The charm of Lucca is also in the interweaving of epochs, stories, characters and architecture.
The journey through an unsuspected Napoleonic city can hold many surprises in store.
At the beginning of the 19th century, the princess of Lucca, Elisa Bonaparte Baciocchi, embarked on a programme of renovation of the city, sometimes sacrificing historical spaces in favour of a more 'modern' layout of the city that would not have been the same without her intervention.
He renovated streets, palaces and the city walls themselves, promoted the foundation of educational and research institutes, and brought new fragrances from all over the world into the gardens and palaces.
Porta Elisa and the Prince's Palace are the two cornerstones of what, in the plans of the Princess's architects, would have constituted an imperial course within the walled city.
The entrance from the new Porta Elisa, significantly opened in the direction of Florence, would have been the triumphal arch, the entrance to the avenue that would have led, cutting through the city, to the Ducal Palace in front of which, sacrificing an entire urban block, the great square dedicated to the Emperor would have been opened. However, the project was only partly completed.

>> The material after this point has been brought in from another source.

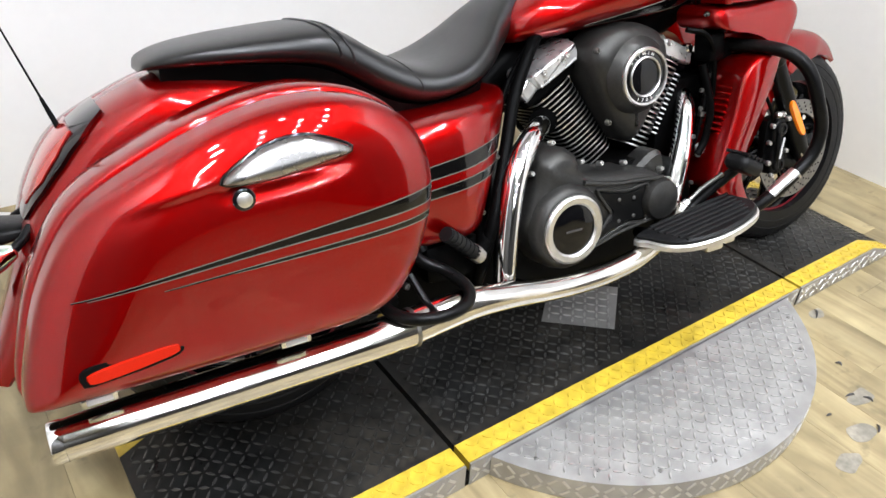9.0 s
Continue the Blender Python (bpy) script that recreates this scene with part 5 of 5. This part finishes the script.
for k in range(5):
    part("wiring", tube([(1.20 + 0.02 * k, -0.10 - 0.01 * k, 0.98), (1.215 + 0.012 * ((k * 3) % 5), -0.13 - 0.008 * ((k * 2) % 5), 0.90 + 0.01 * (k % 3)), (1.19 + 0.017 * ((k * 2) % 5), -0.13 + 0.006 * k, 0.82 - 0.012 * (k % 2)), (1.19, -0.10, 0.74)], 0.005 + 0.0015 * (k % 3), 8, 24), FRAME_BLACK, bike, "black wiring loom")

# ---- loose bits on the floor ----
for i, (dx, dy) in enumerate(((-1.02, 4.10), (-0.96, 3.92), (-1.10, 3.72))):
    ob = part("debris", ball((0.03, 0.022, 0.012), Matrix.Translation((dx, dy, 0.006)) @ Matrix.Rotation(i * 1.1, 4, "Z"), 8, 6), FRAME_BLACK if i == 2 else PIN)
    tagged(ob, "small dark crumb of dirt on the planks" if i == 2 else "small brown scrap lying on the planks", "debris")

for i, (dx, dy, ln) in enumerate(((1.085, 2.442, 0.040), (0.846, 2.195, 0.028), (0.873, 2.162, 0.024), (0.795, 2.094, 0.026), (0.732, 2.185, 0.014), (0.933, 2.279, 0.016), (1.219, 2.094, 0.010))):
    a = 0.7 + 2.1 * i
    pts = [(dx + ln * (q - 0.5) * math.cos(a) + 0.006 * math.sin(3 * q), dy + ln * (q - 0.5) * math.sin(a), 0.0025 + 0.003 * math.sin(math.pi * q)) for q in np.linspace(0, 1, 5)]
    ob = part("debris", tube(pts, [0.001, 0.0026, 0.0034, 0.0024, 0.001], 8, 10), GAUGE_GREY)
    tagged(ob, "thin curled dark grey scrap on the planks", "debris", group="scraps beside the turntable")

SCUFF = mat("grey_scuff", (0.19, 0.172, 0.135), 0.5, vary=0.25, scale=60, big=14, big_vary=0.25)
for i, (dx, dy, r0) in enumerate(((0.866, 2.178, 0.034), (0.755, 2.110, 0.036), (0.640, 2.076, 0.034), (1.093, 2.441, 0.026))):
    rs = random.Random(40 + i)
    lobes = [rs.uniform(0.72, 1.12) for _ in range(9)]
    edge = curve([(dx + r0 * k * 1.25 * math.cos(2 * math.pi * q / 9), dy + r0 * k * 0.8 * math.sin(2 * math.pi * q / 9)) for q, k in enumerate(lobes)], 40, True)
    ob = part("scuff", loft([[(x, y, z) for x, y in e] for e, z in ((edge, 0.0002), (edge, 0.0009), (inset(edge, 0.002), 0.0011))]), SCUFF)
    tagged(ob, "flat grey patch of old tape residue on the planks", "scuff mark", group="scuffs beside the turntable")

# ---- floor planks ----
floor = thing("floor", label="grey-brown oak look vinyl plank floor", category="floor", kind="structure")
PW, PL = 0.152, 0.92
pm = bpy.data.meshes.new("plank")
bmp = box((PW - 0.0005, PL - 0.0005, 0.006), Matrix(), 0.0005, seg=1)
bmp.to_mesh(pm)
bmp.free()
pm.materials.append(PLANK)
rng = random.Random(7)
far = bmesh.new()
x = WEST - 0.02
while x < EAST + 0.06:
    y = -3.6 - rng.uniform(0, PL)
    while y < NORTH:
        y0, y1 = max(y, -3.62), min(y + PL, NORTH + 0.02)
        ob = new("plank", pm)
        ob.parent = floor
        ob.location = (x + PW / 2, (y0 + y1) / 2, -0.003)
        ob.scale = (1, (y1 - y0) / PL, 1)
        y += PL
    y = SOUTH - rng.uniform(0, PL)
    while y < -3.62:
        y0, y1 = max(y, SOUTH - 0.02), min(y + PL, -3.6205)
        box((PW - 0.0005, y1 - y0 - 0.0005, 0.006), Matrix.Translation((x + PW / 2, (y0 + y1) / 2, -0.003)), 0, far)
        y += PL
    x += PW
stuff(part("far_planks", far, PLANK, floor))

On 14 July 1805, Élisa moved to the Princes Palace. On 10 August of the same year, work began on the renovation of the Princes' Palace and in December of the same year on the square.
The palace has been the centre of political power in the city for centuries. Under Elisa Bonaparte Baciocchi it took on the appearance it has today, and only with her profound and innovative intervention did it become visible and legible on the functional map of the city.

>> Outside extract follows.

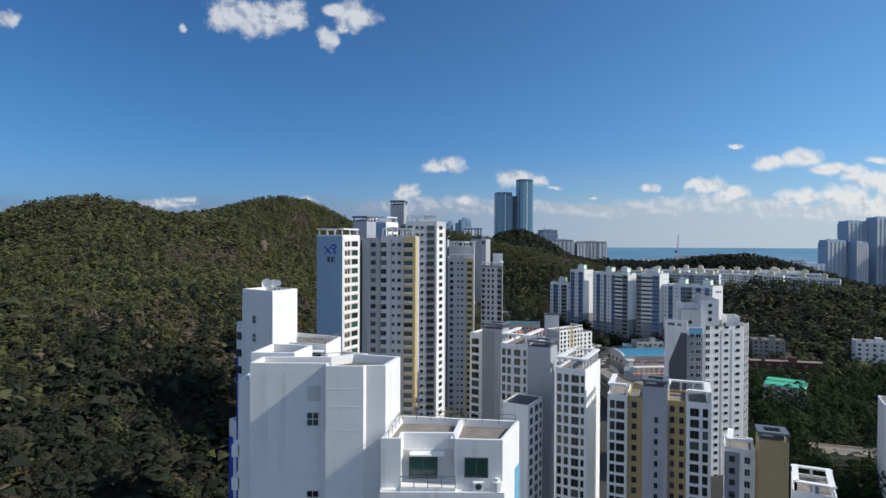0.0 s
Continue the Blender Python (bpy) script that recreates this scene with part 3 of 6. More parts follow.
def estate_tower_near():
    t = thing("apartment_tower", -22, 200, 20, "tall pale apartment tower with slate-blue end wall and ochre stripe", "apartment tower", "estate towers")
    z0, top = 14, 107.6
    m = (-32.2, 188.3)
    l, r, back = blade_wing(t, m, top, z0, 28)
    # emblem on the blank wall, drawn as plain shapes
    d = Vector(m) - Vector(l)
    for name, pts, mat in (("emblem_stroke", [(.30, 99.2), (.34, 99.2), (.60, 101.6), (.56, 101.9)], DEEPBLUE), ("emblem_stroke", [(.27, 101.7), (.33, 101.9), (.60, 99.4), (.53, 99.3)], DEEPBLUE),
                           ("emblem_arc", [(.56, 101.9), (.60, 102.3), (.72, 102.5), (.80, 101.6), (.72, 100.7), (.62, 100.7), (.60, 101.2), (.70, 101.3), (.74, 101.6), (.70, 101.9), (.62, 101.8)], DEEPBLUE),
                           ("emblem_bar", [(.65, 99.2), (.69, 99.2), (.69, 100.5), (.65, 100.5)], DEEPBLUE), ("emblem_bar", [(.72, 99.2), (.77, 99.2), (.77, 100.6), (.72, 100.6)], DEEPBLUE),
                           ("sign_bar", [(.42, 96.6), (.53, 96.6), (.53, 98.4), (.42, 98.4)], DKGREY), ("sign_bar", [(.57, 96.6), (.66, 96.6), (.66, 98.4), (.57, 98.4)], DKGREY), ("sign_bar", [(.68, 96.3), (.70, 96.3), (.70, 98.6), (.68, 98.6)], DKGREY)):
        s = Shape()
        s.face([(*on_wall(l, m, f, 0.12), z) for f, z in pts])
        part(name, s, mat, t)
    # recessed bay, then the main bay with the ochre stripe
    a, b, c = (-27.3, 199.0), (-21.2, 198.4), (-20.8, 196.4)
    e = (-9.3, 195.6)
    f = (-8.4, 208.6)
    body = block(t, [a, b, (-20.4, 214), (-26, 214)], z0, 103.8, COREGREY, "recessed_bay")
    main = block(t, [c, e, f, (-20, 209.4)], z0, 104.4, LIGHTGREY, "main_bay")
    windows(t, a, b, 104.4 - 28 * FH - 1.0, 28, FH, [(0.62, 1.7, 1.5, 1.0, "d")])
    windows(t, c, e, 104.4 - 28 * FH - 1.0, 28, FH, [(0.09, 1.8, 1.6, 1.0, "d"), (0.37, 0.9, 1.0, 1.4, "s"), (0.54, 1.1, 1.15, 1.3, "s")])
    panel(t, c, e, 0.66, 1.0, z0, 105.0, YELLOW, 0.35, "stripe", "ochre yellow stripe")
    for k in range(28):
        zz = 104.4 - 28 * FH - 1.0 + k * FH
        panel(t, c, e, 0.70, 0.92, zz + 0.2, zz + 0.95, ROSE, 0.5, "balcony_front", "pinkish balcony front")
    windows(t, on_wall(c, e, 0, 0.36), on_wall(c, e, 1, 0.36), 104.4 - 28 * FH - 1.0, 28, FH, [(0.81, 2.9, 1.5, 1.0, "g")])
    part("rain_pipe", Shape().box(*on_wall(c, e, 0.30, 0.02), z0, on_wall(c, e, 0.30, 0)[0] + 0.14, on_wall(c, e, 0.30, 0)[1] + 0.1, 104), STEEL, t)
    panel(t, e, f, 0.0, 0.5, z0, 105.0, YELLOW, 0.2, "stripe_return", "ochre yellow return")
    pergola(t, [(-20.2, 197.2), (-10.2, 196.4), (-15.0, 208.2), (-19.6, 208.6)], 107.9, 1.6, 0.5, 2.6)
    railing(t, [off(a, 0.2, 0.2), off(b, 0, 0.2)], 104.2)
    stair_core(t, oblong((-31.4, 205.0), U, 5.8, 5.6), 98, 112.2, COREGREY)
    railing(t, [(-40.5, 204), (-35, 207), (-32, 210)], 104)
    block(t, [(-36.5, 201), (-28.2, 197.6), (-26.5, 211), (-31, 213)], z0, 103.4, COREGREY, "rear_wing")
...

The aim was: tout comme à Paris with the adaptation of the service area, pantries, plumbing with hot and cold water in both kitchens and bathrooms, but also the art of reception and cooking, fashion, and court life, which had a considerable development and spread in this period.
The Botanical Garden was founded by Élisa in 1814 shortly before she left the city. The project was then abandoned to be completed only with the intervention of Maria Luisa of Bourbon a few years later. Witness to this period is the large Cedar of Lebanon that greets visitors at the entrance.
Also by Élisa was the first project to transform the Mura Urbane from a military building into a public promenade where long tree-lined avenues, roundabouts for carriages, and fashionable cafés could be set up, which the compressed spaces of the city could not accommodate.